Voy al trabajo en el tren de cercanías. Para llegar a Alcorcón tengo que atravesar los lugares más feos que he visto en la vida. Pongo a Chopin en el Ipod. Recuerdo lo que dijo Baudelaire “"...esta música que se parece a un pájaro luminoso que revolotea sobre los horrores del abismo". Miro los edificios que se levantan con la tristeza de generaciones, con bicicletas sin ruedas y triciclos rotos en las terrazas. Me pongo a llorar como una imbécil hasta que pienso en lo ridículo de la situación, como si alguien pudiese verme desde fuera.

Más tarde estoy tomando café con tres toxicómanos en un bar perdido en el extrarradio. Los chicos hacen bromas entre ellos. Están nerviosos por mi presencia e intentan parecerme graciosos. En el centro les dan muy poco dinero, sin embargo insisten en invitarme al café. En realidad solo tengo que acompañar a Rafa a visitar a unos amigos, los otros dos chicos irán solos a hacer papeleo, normalmente juicios pendientes, ayudas de la Comunidad de Madrid o trámites para recuperar la custodia de sus hijos.
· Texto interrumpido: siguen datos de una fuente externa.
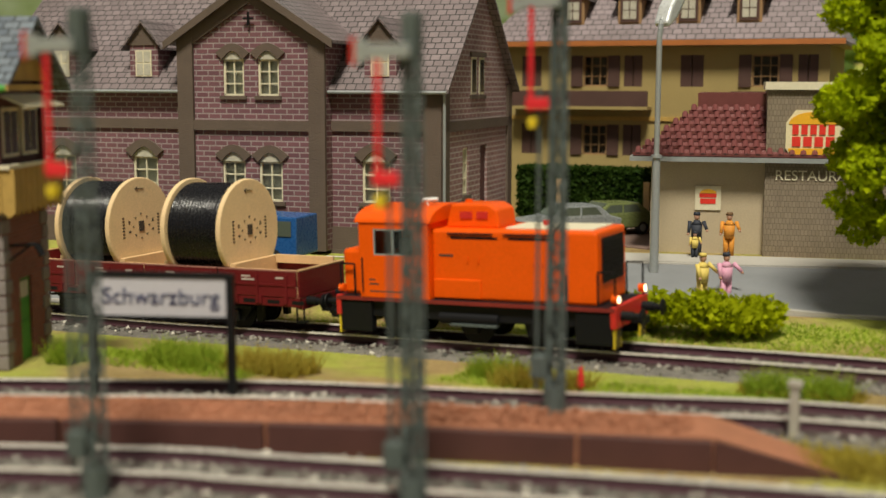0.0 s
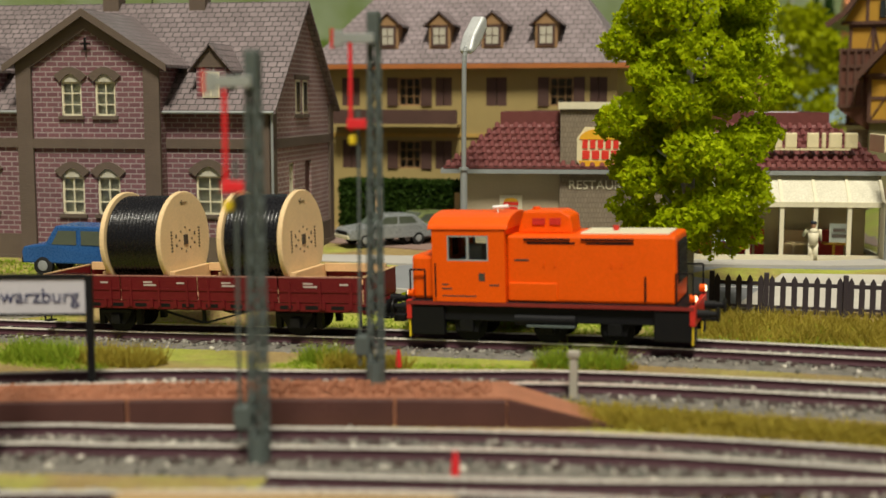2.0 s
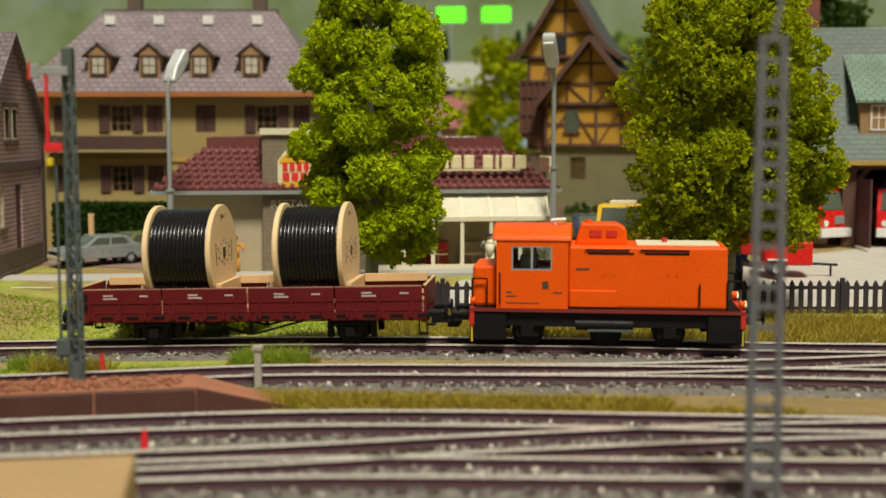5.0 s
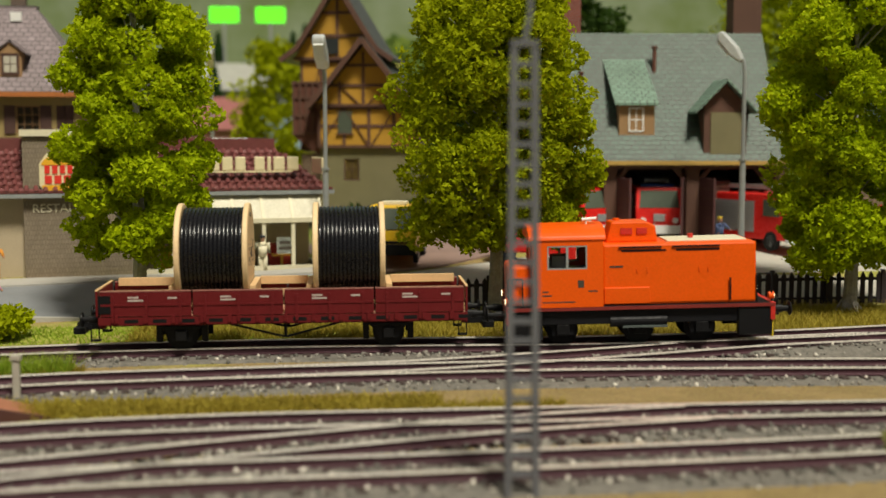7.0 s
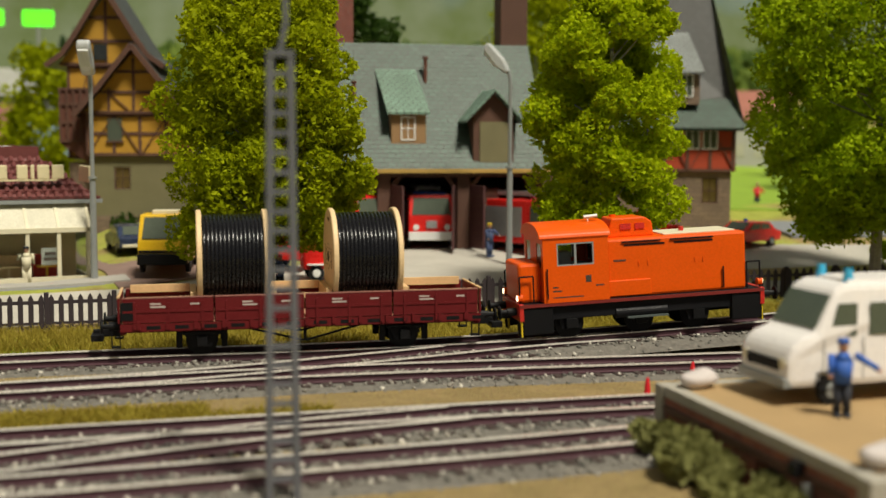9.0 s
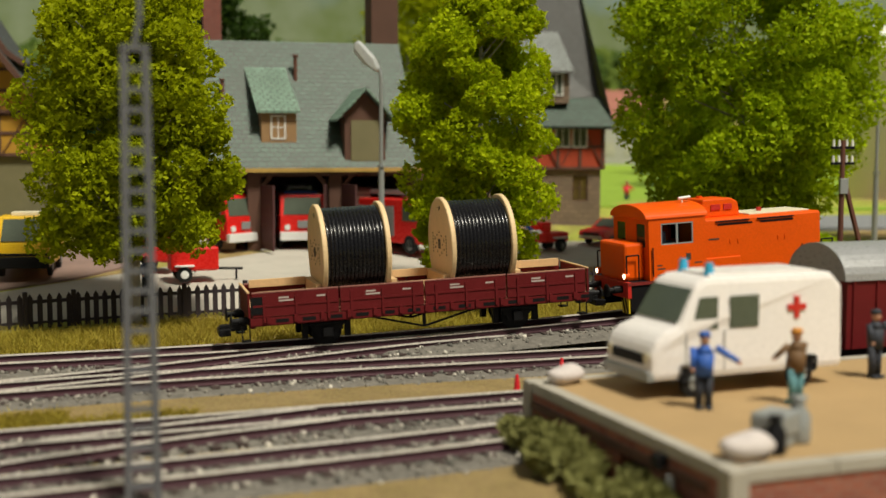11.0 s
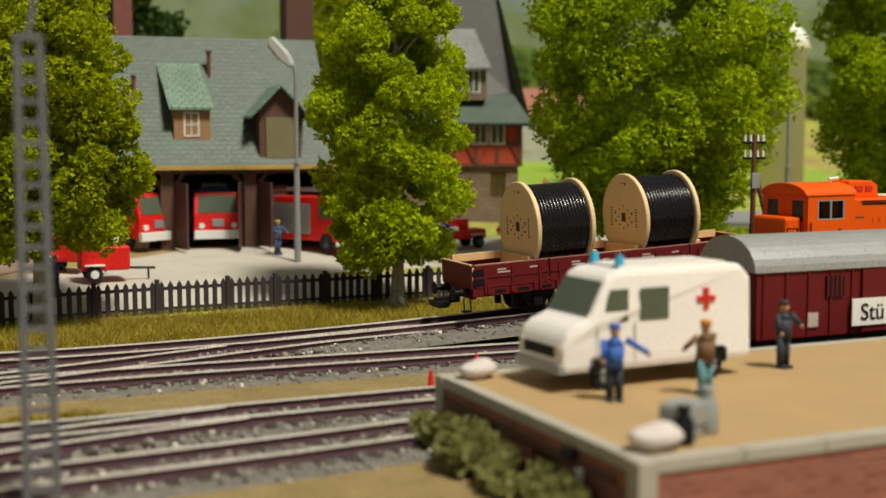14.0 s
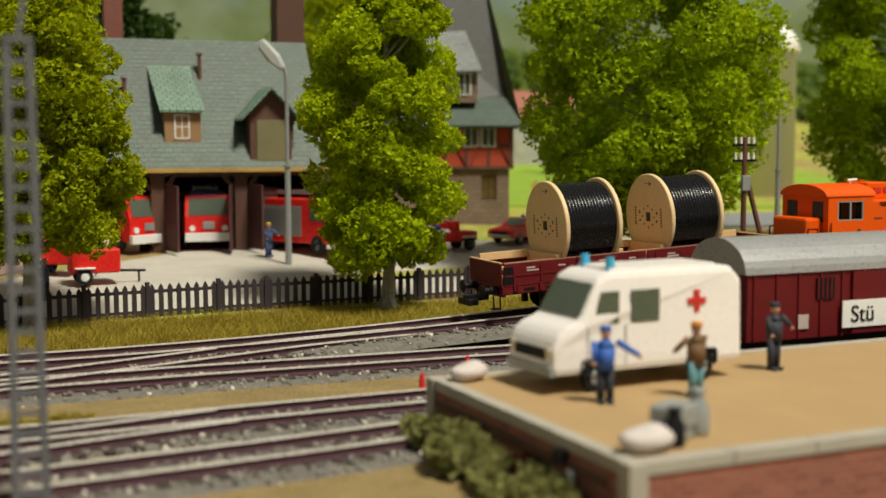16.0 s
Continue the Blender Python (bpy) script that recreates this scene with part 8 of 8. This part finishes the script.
def fire_engine(m, label, ladder=True):
    t = vehicle("fire_engine", m, [(-3.3, 0.55), (-3.3, 2.85), (2.35, 2.9), (2.75, 1.75), (2.8, 0.55)], 1.25, FIRERED, (-2.0, 1.75), 0.5, label, "fire engine", "fire engines",
                side_windows=((1.2, 1.75, 2.3, 2.6, (0, 0.15)),), front_glass=(((2.73, 1.82), (2.42, 2.72), 1.05),),
                trims=(("bumper", (2.72, -1.25, 0.45, 2.98, 1.25, 0.9), WHITE), ("badge", (2.80, -0.3, 1.1, 2.88, 0.3, 1.5), SILVER), ("blue_bar", (1.5, -0.9, 2.9, 1.75, 0.9, 3.05), BLUECLOTH)), taper=0.06)
    for s in (-1, 1):
        part("headlamp", R(((2.78, 0.85 * s, 1.15), (2.86, 0.85 * s, 1.15), 0.16), seg=12), WHITE, t)
        part("locker", B((-3.1, 1.25 * s, 0.9, 0.6, 1.27 * s, 2.5)), SILVER, t, "silver roller shutter lockers")
        for k in range(8):
            part("shutter_line", B((-3.1, 1.268 * s, 1.0 + 0.18 * k, 0.6, 1.28 * s, 1.03 + 0.18 * k)), GREY, t)
    if ladder:
        for s in (-0.6, 0.6):
            part("ladder_rail", B((-3.2, s - 0.06, 3.1, 1.2, s + 0.06, 3.3)), SILVER, t)
        for k in range(14):
            part("ladder_rung", B((-3.1 + 0.3 * k, -0.6, 3.15, -3.02 + 0.3 * k, 0.6, 3.22)), SILVER, t)
    return t


fire_engine(at(17.1, 68.2, 1.31, 262), "red fire engine standing in the open garage")
fire_engine(at(21.9, 64.2, 1.12, 298), "red fire engine with silver ladder leaving the garage")
fire_engine(at(12.2, 68.0, 1.31, 300), "red fire engine with white bumper in the garage", False)


def fire_trailer(m, label, crane=False):
    t = thing("fire_trailer", m, label, "trailer", "red trailers")
    part("body", B((-1.1, -0.6, 0.5, 1.1, 0.6, 1.05 if crane else 1.6), bev=0.1), FIRERED, t)
    for s in (-1, 1):
        wheel(0.5, 0.65 * s, 0.36, 0.2, t, WHITE)
        part("mudguard", B((0.05, 0.6 * s, 0.72, 0.95, 0.85 * s, 0.8), bev=0.03), WHITE, t)
    part("drawbar", R(((-1.1, 0, 0.55), (-2.3, 0, 0.5), 0.06), ((-2.0, 0, 0.5), (-2.0, 0, 0.0), 0.05), seg=8), BLACK, t)
    if crane:
        bm = bmesh.new()
        bar(bm, (-0.2, 0, 1.05), (-2.4, 0, 2.3), 0.28, 0.25)
        part("boom", bm, FIRERED, t)
        part("pump", B((-0.5, -0.35, 1.05, 0.1, 0.35, 1.6), bev=0.05), FIRERED, t)
        part("tank", turned(lathe([(0.1, -0.3), (0.3, -0.25), (0.3, 0.25), (0.1, 0.3)], 12, "x"), 0, (-0.9, -0.3, 0.9)), WHITE, t)
    return t


fire_trailer(at(9.6, 57.8, 0.66, 180), "red box trailer with drawbar in the forecourt")
fire_trailer(at(29.8, 62.6, terrain(29.8, 62.6) + 0.06, 8), "red pump trailer with raised boom", True)
fire_trailer(at(8.2, 60.5, 0.86, 150), "red box trailer behind the tree")


# ---- fence ----
PICKET = mat("dark_picket", (0.035, 0.024, 0.03), 0.7)
PICKET_MESH = finish(prism([(-0.1, 0.02), (0.1, 0.02), (0.1, 1.25), (0.0, 1.42), (-0.1, 1.25)], -0.03, 0.03), PICKET)


def fence(pts):
    line = spline(pts, 2.4)
    for p, q in zip(line, line[1:]):
        d = q - p
        t = thing("fence_panel", at(p.x, p.y, terrain(p.x, p.y), math.degrees(math.atan2(d.y, d.x))) @ pose(0, 0, 0, 0, -math.degrees(math.atan2(terrain(q.x, q.y) - terrain(p.x, p.y), d.length)), 0), "dark brown wooden picket fence panel", "fence", "picket fence panels")
        part("post", B((-0.09, -0.1, -0.3, 0.09, 0.1, 1.5), bev=0.02), PICKET, t)
        part("rail", B((0.05, 0.03, 1.02, d.length, 0.1, 1.16)), PICKET, t)
        part("rail", B((0.05, 0.03, 0.2, d.length, 0.1, 0.3)), PICKET, t)
        n = max(1, round(d.length / 0.37))
        for i in range(n):
            share("picket", PICKET_MESH, t, at((i + 0.5) * d.length / n, 0, 0))


fence([(-7.3, 51.2, 0), (0, 51.5, 0), (6, 52.2, 0), (14, 52.6, 0), (26, 52.8, 0), (40, 53.2, 0)])
motions()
Rafa tiene veintiséis años y lleva desde los diez consumiendo drogas. Tuvo un accidente que le dejó en coma unos meses y una cicatriz enorme que le atraviesa la cabeza y parte de la espalda. Estuvo en la cárcel por intentar envenenar a sus educadores con arsénico. Sus padres eran toxicómanos y murieron cuando tenía nueve años. Después vivió con sus abuelos. Siempre que tiene que salir del centro pide que sea yo quien le acompañe, le habré visto cinco o seis veces. Siempre va en silencio observándolo todo con dos ojillos inteligentes y tristes. Hoy vamos hacia un puesto de flores que llevan unos amigos suyos. Muchas veces Rafa les ayuda con los pedidos sin cobrar nada porque dice que ellos se portaron muy bien con él cuando se fue de casa. Le saludan no muy efusivos y siguen haciendo su trabajo, y yo pienso que es muy triste que le dejen salir del centro y no tenga un sitio donde ir. Voy a hablar por teléfono y cuando vuelvo Rafa me regala un clavel rojo que me pongo en el bolsillo del abrigo.
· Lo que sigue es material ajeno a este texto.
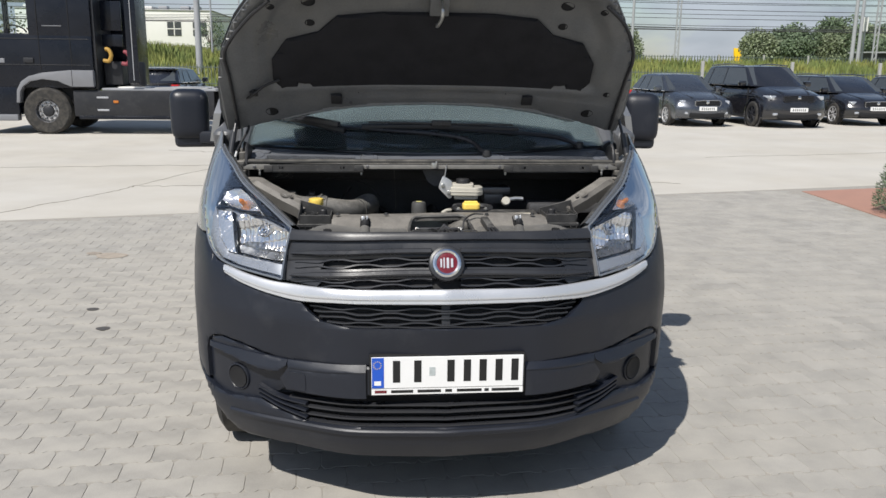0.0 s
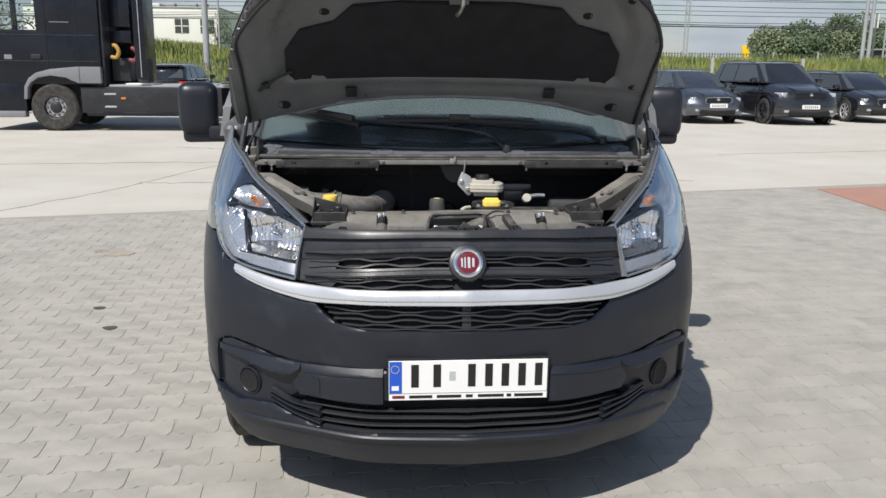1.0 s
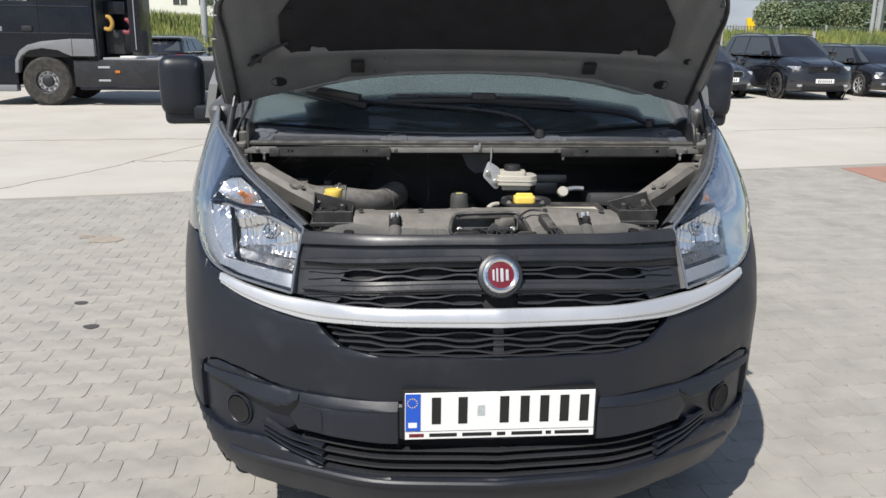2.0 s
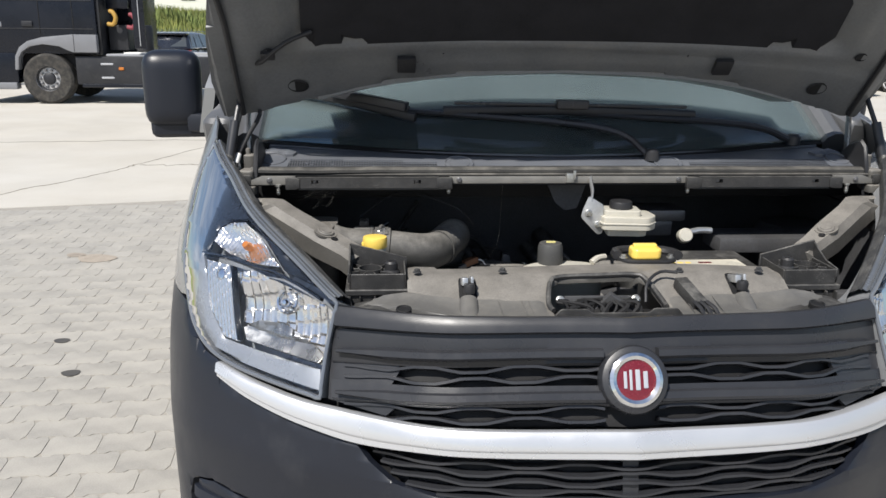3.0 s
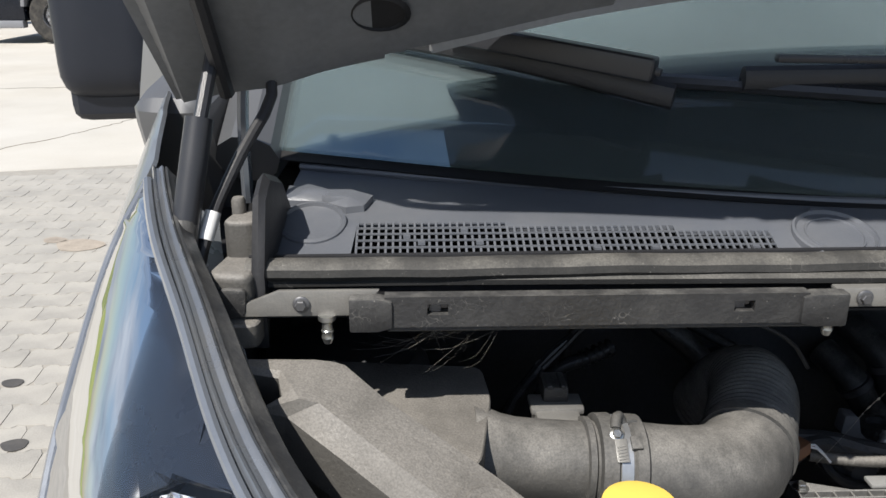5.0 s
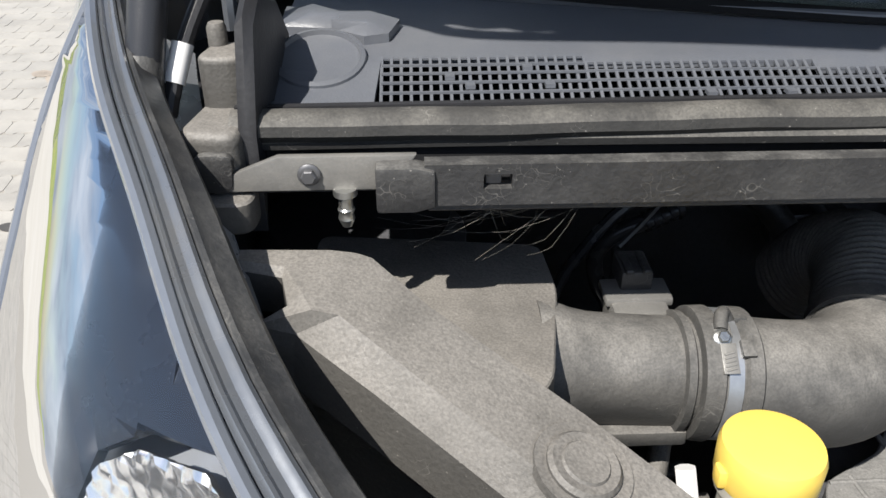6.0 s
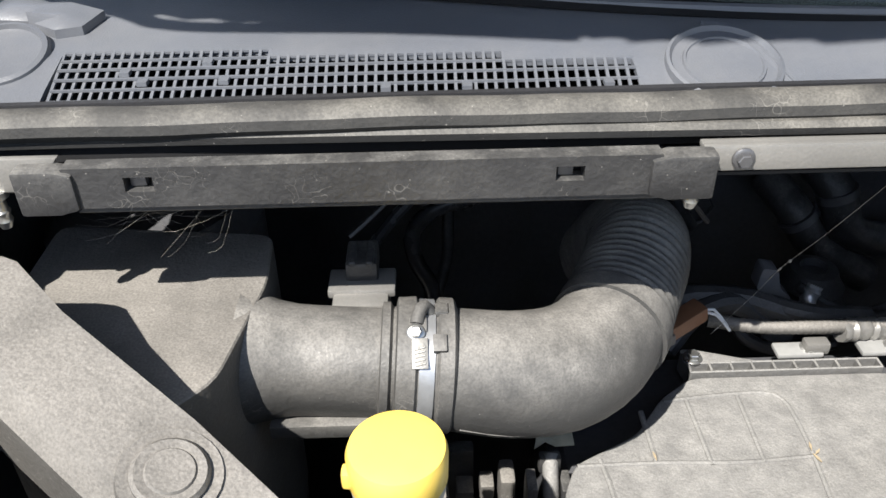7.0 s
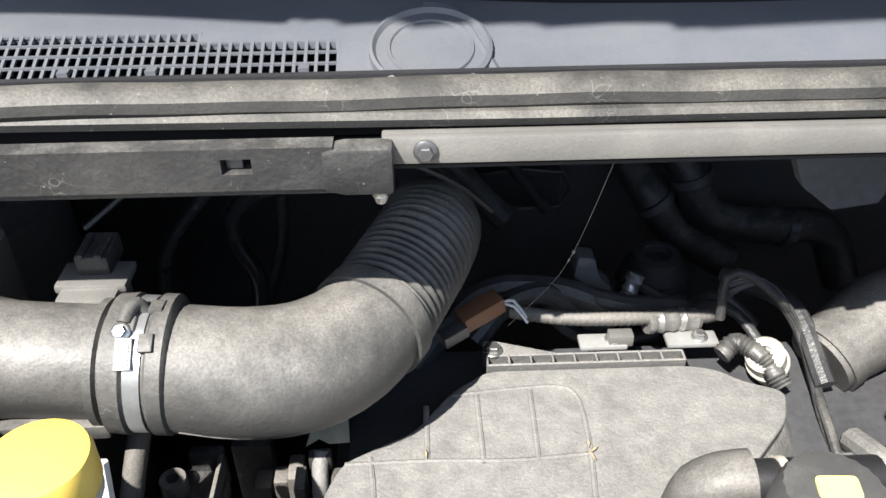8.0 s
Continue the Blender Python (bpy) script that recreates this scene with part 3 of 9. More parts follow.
vpart("tow_eye_cover", sheet(rounded([(-0.56, 0.566), (-0.492, 0.566), (-0.492, 0.500), (-0.568, 0.500)], 0.014), nose, 0.006, 0.03, out=0.0195, edge=0.001), bumper_plastic)
# near-black sheet that paints the shade behind the openings
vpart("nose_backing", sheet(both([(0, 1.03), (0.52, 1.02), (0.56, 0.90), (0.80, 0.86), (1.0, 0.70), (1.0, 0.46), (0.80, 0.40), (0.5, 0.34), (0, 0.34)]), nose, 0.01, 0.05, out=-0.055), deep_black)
# lower grille: four long slats
for i, zz in enumerate((0.468, 0.444, 0.420, 0.396)):
    half = 0.52 + 0.02 * (3 - i)
    vpart("lower_grille_slat", ribbon([(u * half / 16, zz - 0.012 * (u / 16) ** 2) for u in range(-16, 17)], 0.0055, nose, 0.022, -0.03), grille_plastic)


def hexwave(u, period=0.19):
    """A trapezoid wave of -1..1 along a grille rib."""
    return min(max((abs((u / period) % 1.0 - 0.5) - 0.25) * 7.5, -1), 1)


def rib(z, amp, half_len, width, height, base, phase=0.0, droop=0.099, gap=0.0):
    pieces = bmesh.new()
    for lo, hi in (((-half_len, -gap), (gap, half_len)) if gap else ((-half_len, half_len),)):
        n = int((hi - lo) / 0.008)
        line = []
        for i in range(n + 1):
            u = lo + (hi - lo) * i / n
            fade = min(1, max(0, (half_len - abs(u)) / 0.10))
            line.append((u, z - droop * u * u + amp * fade * hexwave(abs(u) + phase)))
        ribbon(line, width, nose, height, base, pieces)
    return pieces


def band(rows, half, n=72):
    """A long moulding across the nose: rows of (height, droop, out, back, rise)."""
    bm = bmesh.new()
    lines = []
    for i in range(n + 1):
        u = -half + 2 * half * i / n
        lines.append([bm.verts.new(nose(u, z - d * u * u, o) + Vector((0, b, h))) for z, d, o, b, h in rows])
    for a, b in zip(lines, lines[1:]):
        for j in range(len(rows) - 1):
            bm.faces.new((a[j], a[j + 1], b[j + 1], b[j]))
    bm.faces.new(lines[0])
    bm.faces.new(lines[-1][::-1])
    return bm


# the base sheet is near-black to paint the shade between the ribs
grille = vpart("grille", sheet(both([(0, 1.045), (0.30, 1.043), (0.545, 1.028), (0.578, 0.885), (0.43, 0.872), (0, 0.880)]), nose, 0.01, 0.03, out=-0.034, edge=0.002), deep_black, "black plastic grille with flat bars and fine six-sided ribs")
vpart("grille_top_bar", band([(1.030, 0.075, -0.03, 0, 0), (1.032, 0.075, 0.001, 0, 0), (1.034, 0.073, 0.005, 0, 0), (1.044, 0.06, 0.005, 0, 0), (1.053, 0.047, 0.003, 0, 0), (1.058, 0.042, 0.0, 0, 0),
                              (1.059, 0.042, 0.0, 0.010, -0.002), (1.059, 0.042, 0.0, 0.028, -0.012), (1.059, 0.042, 0.0, 0.032, -0.018), (1.059, 0.042, 0.0, 0.032, -0.04)], 0.562), grille_plastic, parent=grille)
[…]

Después comemos en casa de la abuela. Ya me conoce así que me pregunta qué tal estoy, cómo me va todo. La abuela no para de quejarse de que le duele aquí y allá mientras hace la comida. Yo la veo muy bien para su edad. No para de decirme que Rafa les ha hecho sufrir mucho, que ha sido siempre muy malo. El abuelo sale de la habitación. Está sordo y enfermo y prácticamente no habla. Se lo cargó la abuela, pienso, esta vieja va a vivir doscientos años y nos sobrevivirá a todos. Comemos con la tele puesta. Sale Rafa Nadal. La abuela dice: qué suerte tuvieron los padres con este chico. No decimos nada.

Hablaba una vez con un amigo e intentaba explicarle que en casi todos estos chicos encuentro una sensibilidad que me conmueve profundamente.
Él, que también ha tenido contacto con muchos de ellos, me decía que eran tramposos y sabían engañar muy bien. Me cabreó la respuesta. Son tramposos, si, pero también víctimas de su propia trampa. El resto de la gente es igualmente tramposa y además se beneficia de la trampa. Y en cuanto a la mentira, no he visto jamás gente tan sincera cuando habla de si misma. Llevan su miseria a la vista y no tienen reparos en mostrarla. Llevan el desarraigo y la tristeza en los ojos y en la palabra, y ninguno puede ni quiere pertenecer a este mundo de apariencia. Están solos y desamparados en una pelea constante con la vida.